“They were cleaning the area. Of course they saw the father,” says Talal Abu-Rama, the camera man who watched the horror unfold. “They were aiming at the boy, and that is what surprised me, yes, because they were shooting at him, not only one time, but many times.”
Goldenberg takes the hideous claim that the IDF decided to fire mercilessly at a young boy until he was dead at face value, without even a hint of journalistic skepticism. It didn’t occur to the Guardian journalist to ask why, if the the camera man was filming for 40 minutes, there is no footage of the IDF shooting at the boy and his father, no footage of the Israeli position – and, thus, no evidence even demonstrating where the fire was coming from.
Goldenberg:
The result of that salvo is visible on the cinderblock wall. Aside from the circle of bullet holes – most of them below waist level – the expanse of wall is largely unscarred. This appeared to suggest that the Israeli fire was targeted at the father and son.
The ballistic tests had proved that the three bullets shown in the filmed sequence by Abu Rahma came from the Palestinian side and not from the Israelis. The bullets kicked up dust in a way that could not come from a 30-degree angle of a bullet shot against the wall behind the barrel. Furthermore, given the protection provided by the barrel, it would have been nearly impossible for the Israelis to have hit either father or son once, yet alone over a dozen times.
Goldenberg:
Inevitably, the Israeli army version of Mohammed’s death is rather different.
“Inevitably”? You can see her eyes rolling.

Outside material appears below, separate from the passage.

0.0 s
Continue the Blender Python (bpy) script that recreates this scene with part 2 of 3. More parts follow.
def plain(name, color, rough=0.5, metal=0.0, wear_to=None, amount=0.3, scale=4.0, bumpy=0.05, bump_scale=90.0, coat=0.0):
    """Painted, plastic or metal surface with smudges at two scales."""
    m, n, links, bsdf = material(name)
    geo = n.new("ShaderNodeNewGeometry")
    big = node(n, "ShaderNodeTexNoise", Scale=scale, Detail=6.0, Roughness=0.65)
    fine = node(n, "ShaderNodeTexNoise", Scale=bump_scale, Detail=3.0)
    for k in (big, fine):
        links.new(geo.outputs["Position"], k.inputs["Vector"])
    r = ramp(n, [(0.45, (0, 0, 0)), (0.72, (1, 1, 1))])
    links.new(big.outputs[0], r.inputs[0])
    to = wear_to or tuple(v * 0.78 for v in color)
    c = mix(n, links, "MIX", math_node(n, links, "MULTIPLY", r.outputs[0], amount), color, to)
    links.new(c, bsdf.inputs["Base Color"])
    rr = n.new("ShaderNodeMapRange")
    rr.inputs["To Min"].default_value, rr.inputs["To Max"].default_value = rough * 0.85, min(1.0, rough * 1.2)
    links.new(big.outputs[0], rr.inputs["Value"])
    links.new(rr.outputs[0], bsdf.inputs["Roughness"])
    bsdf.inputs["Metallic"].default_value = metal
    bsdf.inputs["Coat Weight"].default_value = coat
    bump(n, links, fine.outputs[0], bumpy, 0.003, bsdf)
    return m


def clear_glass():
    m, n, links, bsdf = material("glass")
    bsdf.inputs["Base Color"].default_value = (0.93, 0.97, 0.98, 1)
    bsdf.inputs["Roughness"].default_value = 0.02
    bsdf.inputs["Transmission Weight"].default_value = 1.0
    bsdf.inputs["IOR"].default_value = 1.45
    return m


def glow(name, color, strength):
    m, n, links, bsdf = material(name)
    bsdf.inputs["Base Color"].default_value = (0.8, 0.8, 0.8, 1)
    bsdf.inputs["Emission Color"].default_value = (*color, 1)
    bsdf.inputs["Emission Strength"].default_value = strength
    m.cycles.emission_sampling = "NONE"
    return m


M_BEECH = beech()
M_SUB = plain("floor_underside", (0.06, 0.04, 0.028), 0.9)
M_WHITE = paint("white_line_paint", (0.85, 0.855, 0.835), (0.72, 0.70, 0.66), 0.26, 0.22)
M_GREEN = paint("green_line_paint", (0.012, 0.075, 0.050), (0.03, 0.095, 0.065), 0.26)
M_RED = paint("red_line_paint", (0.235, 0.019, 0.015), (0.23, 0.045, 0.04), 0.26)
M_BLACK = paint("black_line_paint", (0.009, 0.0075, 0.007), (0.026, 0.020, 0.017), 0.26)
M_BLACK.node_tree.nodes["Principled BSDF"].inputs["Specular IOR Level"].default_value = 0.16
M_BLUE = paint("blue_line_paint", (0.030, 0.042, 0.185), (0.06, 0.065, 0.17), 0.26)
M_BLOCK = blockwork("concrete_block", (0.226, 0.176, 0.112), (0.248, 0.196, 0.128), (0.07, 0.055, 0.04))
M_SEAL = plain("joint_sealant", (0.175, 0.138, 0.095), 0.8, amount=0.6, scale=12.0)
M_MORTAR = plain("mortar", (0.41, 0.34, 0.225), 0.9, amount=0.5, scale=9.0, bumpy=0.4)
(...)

Her mind was made up. Judgement was passed.
Goldenberg:
Although the army expressed regret about the boy’s death, it said the soldiers in their armoured post had been under fire.
The incident occurred on the Jewish New Year, so it took a few days for a proper investigation to get under way.
However, Nahum Shahaf, an Israeli physicist, later conducted a thorough investigation and concluded that the killing of Muhammad al-Durah was staged.
Goldenberg:
Abu Rameh also believes it unlikely that the Israeli fire could have been directed further down the road from the water butt where the al-Durrahs sought shelter. “In that whole area, there was nobody except me, the boy and his father,” the camera man says.
Whatever the truth about the circumstances surrounding his death, Mohammed’s terrified face has now entered the grim gallery of images that have come to symbolise – and often to powerfully influence – a conflict.
“Nothing good will come of this. We will have many more martyrs, and nothing will change.””
The image had a spectacular effect, inflaming Palestinian-and Israeli Arab-violence and justifying the Intifada and the insidious use of suicide bombings, to the West.
There was a mass demonstration in Paris on Oct. 6, 2000. There were large banners, including one indicating that a Star of David = a swastika = a picture of the father and the son behind the barrel, with “They kill children too” written over it. The crowd shouted “Death to the Jews” and “Death to Israel” for the first time since the Holocaust.
Goldenberg’s protagonist in the story, Abu-Rama, was correct about one thing: Nothing good would come of this media manufactured event, for Israel, Jews or the West.